SOURCE MATERIAL
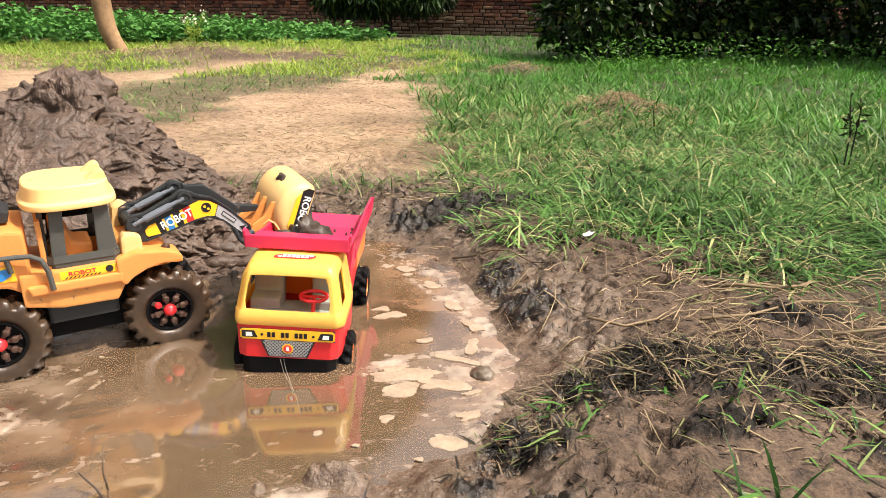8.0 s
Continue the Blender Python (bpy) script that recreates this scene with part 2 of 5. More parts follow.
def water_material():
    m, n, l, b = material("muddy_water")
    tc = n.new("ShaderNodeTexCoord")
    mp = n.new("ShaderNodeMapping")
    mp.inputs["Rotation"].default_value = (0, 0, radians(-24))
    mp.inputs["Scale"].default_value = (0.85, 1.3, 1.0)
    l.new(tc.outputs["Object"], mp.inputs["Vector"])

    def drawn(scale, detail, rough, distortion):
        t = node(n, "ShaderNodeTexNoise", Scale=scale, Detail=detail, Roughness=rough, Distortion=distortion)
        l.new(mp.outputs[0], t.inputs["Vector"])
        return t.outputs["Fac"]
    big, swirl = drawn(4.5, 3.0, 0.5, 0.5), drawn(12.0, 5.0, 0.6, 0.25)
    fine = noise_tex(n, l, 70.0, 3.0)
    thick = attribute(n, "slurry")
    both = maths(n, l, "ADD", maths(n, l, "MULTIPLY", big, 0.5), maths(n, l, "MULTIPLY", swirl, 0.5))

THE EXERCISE
Return the full material word for word. Do not include the pictures.

TASK OUTPUT
8.0 s
Continue the Blender Python (bpy) script that recreates this scene with part 2 of 5. More parts follow.
def water_material():
    m, n, l, b = material("muddy_water")
    tc = n.new("ShaderNodeTexCoord")
    mp = n.new("ShaderNodeMapping")
    mp.inputs["Rotation"].default_value = (0, 0, radians(-24))
    mp.inputs["Scale"].default_value = (0.85, 1.3, 1.0)
    l.new(tc.outputs["Object"], mp.inputs["Vector"])

    def drawn(scale, detail, rough, distortion):
        t = node(n, "ShaderNodeTexNoise", Scale=scale, Detail=detail, Roughness=rough, Distortion=distortion)
        l.new(mp.outputs[0], t.inputs["Vector"])
        return t.outputs["Fac"]
    big, swirl = drawn(4.5, 3.0, 0.5, 0.5), drawn(12.0, 5.0, 0.6, 0.25)
    fine = noise_tex(n, l, 70.0, 3.0)
    thick = attribute(n, "slurry")
    both = maths(n, l, "ADD", maths(n, l, "MULTIPLY", big, 0.5), maths(n, l, "MULTIPLY", swirl, 0.5))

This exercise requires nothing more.